The course delves into the finer details of the physiology of animals and humans, and Watson already knows the demands of University life having been sent a four-week course to complete ahead of his first term beginning.
“I’m doing half a term before I’ve arrived! It’s been a bit of a shock to the system getting back into maths, but if I can get through that I hope I’ll be in a good place.
“It’ll be the ultimate challenge as it’ll be the hardest I’ll ever have to work academically and I’ve just got to maintain my body for playing rugby but I’m really looking forward to it.”
Watson grabbed a try and an assist on his senior Saracens debut in the Premiership Rugby Cup.
Watson says his goal is to ‘survive’ his first Academic year at Cambridge, while, at the time of the interview taking place, his aim for Sarries was to make a first team appearance.
He achieved that in the opening round of the Premiership Rugby Cup, starting against Wasps and dotting down for a second-half score in a 50-28 victory.
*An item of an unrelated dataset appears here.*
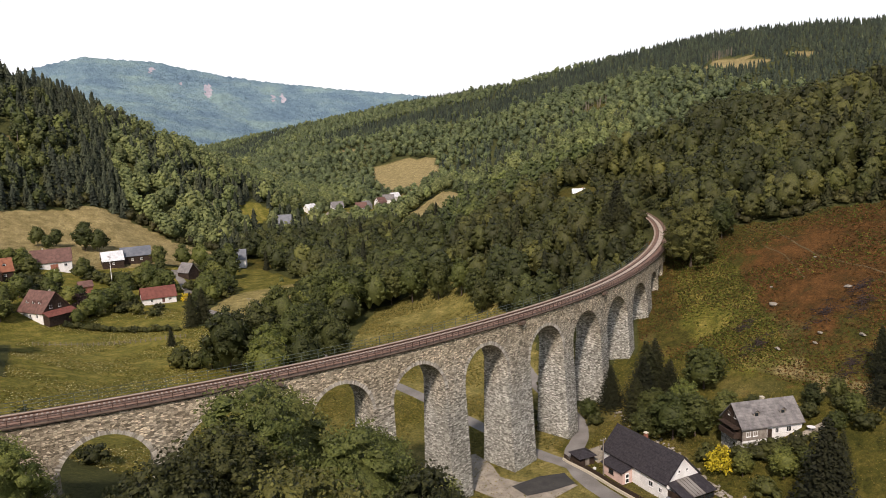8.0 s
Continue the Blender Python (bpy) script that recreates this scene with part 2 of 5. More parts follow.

The outside centre joined the club’s Academy at the age of 15 and has had the likes of Marcelo Bosch and Alex Lozowski to learn from over the past year and in the next year will continue to improve his knowledge, on and off the field.
“I can’t explain how helpful Chelo was,” he said.
“I could’ve had the worst game ever and I go to see him and he’d make it out that I’d had the best game I’d ever had. It was quite special and not many people can do that. He was an incredible influence and it was very sad to see him leave but I’m now continuing with Alex Lozowski who is also incredible.
“Balancing rugby and my education is going to be a different challenge but it’s one I’m going to grab with both hands and enjoy every second of.”